What you are asked to do:
Using the data beneath this instruction, retype only the lines from the one that contains "Continue the Blender" down to the one that contains "self.n += len(self.v[-1])", both included, exactly as they appear.
--- --- ---
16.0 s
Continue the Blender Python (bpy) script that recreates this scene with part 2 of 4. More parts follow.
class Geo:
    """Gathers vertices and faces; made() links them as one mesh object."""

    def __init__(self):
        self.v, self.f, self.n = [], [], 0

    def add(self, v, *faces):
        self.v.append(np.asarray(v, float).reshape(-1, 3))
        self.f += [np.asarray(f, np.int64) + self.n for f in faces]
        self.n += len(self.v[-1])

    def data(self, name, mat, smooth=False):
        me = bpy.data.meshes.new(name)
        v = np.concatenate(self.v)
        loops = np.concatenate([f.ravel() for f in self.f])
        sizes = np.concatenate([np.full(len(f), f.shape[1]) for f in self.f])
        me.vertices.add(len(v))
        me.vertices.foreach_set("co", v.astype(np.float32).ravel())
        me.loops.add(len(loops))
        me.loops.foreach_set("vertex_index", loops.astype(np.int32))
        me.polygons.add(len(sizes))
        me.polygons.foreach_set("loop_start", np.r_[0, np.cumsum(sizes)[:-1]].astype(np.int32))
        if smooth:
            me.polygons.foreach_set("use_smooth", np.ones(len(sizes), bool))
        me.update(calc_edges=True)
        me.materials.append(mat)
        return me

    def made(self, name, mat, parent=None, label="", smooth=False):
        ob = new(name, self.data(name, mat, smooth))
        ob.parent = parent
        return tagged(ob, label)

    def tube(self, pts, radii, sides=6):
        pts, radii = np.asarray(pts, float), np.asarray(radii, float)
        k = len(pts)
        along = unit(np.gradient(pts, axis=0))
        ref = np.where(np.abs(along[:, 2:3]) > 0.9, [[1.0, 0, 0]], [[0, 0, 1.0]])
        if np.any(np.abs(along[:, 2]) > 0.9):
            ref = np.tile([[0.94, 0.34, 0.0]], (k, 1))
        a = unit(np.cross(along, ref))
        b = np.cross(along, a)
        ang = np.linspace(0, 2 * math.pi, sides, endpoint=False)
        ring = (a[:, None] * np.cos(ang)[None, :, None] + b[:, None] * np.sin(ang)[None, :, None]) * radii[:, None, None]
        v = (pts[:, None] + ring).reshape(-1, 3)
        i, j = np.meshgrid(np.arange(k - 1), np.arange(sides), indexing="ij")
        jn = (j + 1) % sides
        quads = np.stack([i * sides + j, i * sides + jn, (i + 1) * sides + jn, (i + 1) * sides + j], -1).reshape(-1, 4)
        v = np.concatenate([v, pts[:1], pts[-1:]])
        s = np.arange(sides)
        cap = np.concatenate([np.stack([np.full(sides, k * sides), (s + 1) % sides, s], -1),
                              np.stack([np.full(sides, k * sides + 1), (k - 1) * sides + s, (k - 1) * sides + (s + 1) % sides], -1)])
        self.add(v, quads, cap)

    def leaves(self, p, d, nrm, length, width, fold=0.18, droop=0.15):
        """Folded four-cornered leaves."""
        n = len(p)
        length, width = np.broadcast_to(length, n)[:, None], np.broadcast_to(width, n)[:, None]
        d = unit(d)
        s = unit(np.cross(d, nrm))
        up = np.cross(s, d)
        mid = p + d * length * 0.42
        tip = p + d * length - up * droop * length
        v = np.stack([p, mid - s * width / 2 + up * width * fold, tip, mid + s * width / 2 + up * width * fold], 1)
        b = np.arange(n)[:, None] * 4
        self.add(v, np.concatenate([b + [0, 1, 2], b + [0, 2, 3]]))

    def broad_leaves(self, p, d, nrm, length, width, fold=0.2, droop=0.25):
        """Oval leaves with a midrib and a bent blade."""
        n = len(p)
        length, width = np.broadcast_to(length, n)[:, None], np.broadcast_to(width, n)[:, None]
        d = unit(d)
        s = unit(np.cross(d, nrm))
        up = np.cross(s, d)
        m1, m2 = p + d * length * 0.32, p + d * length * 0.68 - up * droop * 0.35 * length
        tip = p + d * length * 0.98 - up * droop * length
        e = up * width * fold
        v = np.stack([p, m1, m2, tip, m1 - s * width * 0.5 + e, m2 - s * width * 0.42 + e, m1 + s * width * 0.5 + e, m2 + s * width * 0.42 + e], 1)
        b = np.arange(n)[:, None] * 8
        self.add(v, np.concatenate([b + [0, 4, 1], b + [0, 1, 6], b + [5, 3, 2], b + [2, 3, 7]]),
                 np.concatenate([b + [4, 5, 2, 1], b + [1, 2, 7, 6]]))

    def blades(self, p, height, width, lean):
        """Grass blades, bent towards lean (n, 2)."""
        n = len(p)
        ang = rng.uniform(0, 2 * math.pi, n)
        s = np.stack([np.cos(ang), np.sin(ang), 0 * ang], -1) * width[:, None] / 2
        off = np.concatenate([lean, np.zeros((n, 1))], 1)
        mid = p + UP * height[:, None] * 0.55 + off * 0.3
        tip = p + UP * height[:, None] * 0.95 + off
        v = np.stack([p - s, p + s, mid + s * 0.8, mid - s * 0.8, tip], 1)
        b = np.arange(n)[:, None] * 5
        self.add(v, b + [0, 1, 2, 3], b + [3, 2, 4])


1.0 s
--- --- ---
Final result:
Continue the Blender Python (bpy) script that recreates this scene with part 2 of 4. More parts follow.
class Geo:
    """Gathers vertices and faces; made() links them as one mesh object."""

    def __init__(self):
        self.v, self.f, self.n = [], [], 0

    def add(self, v, *faces):
        self.v.append(np.asarray(v, float).reshape(-1, 3))
        self.f += [np.asarray(f, np.int64) + self.n for f in faces]
        self.n += len(self.v[-1])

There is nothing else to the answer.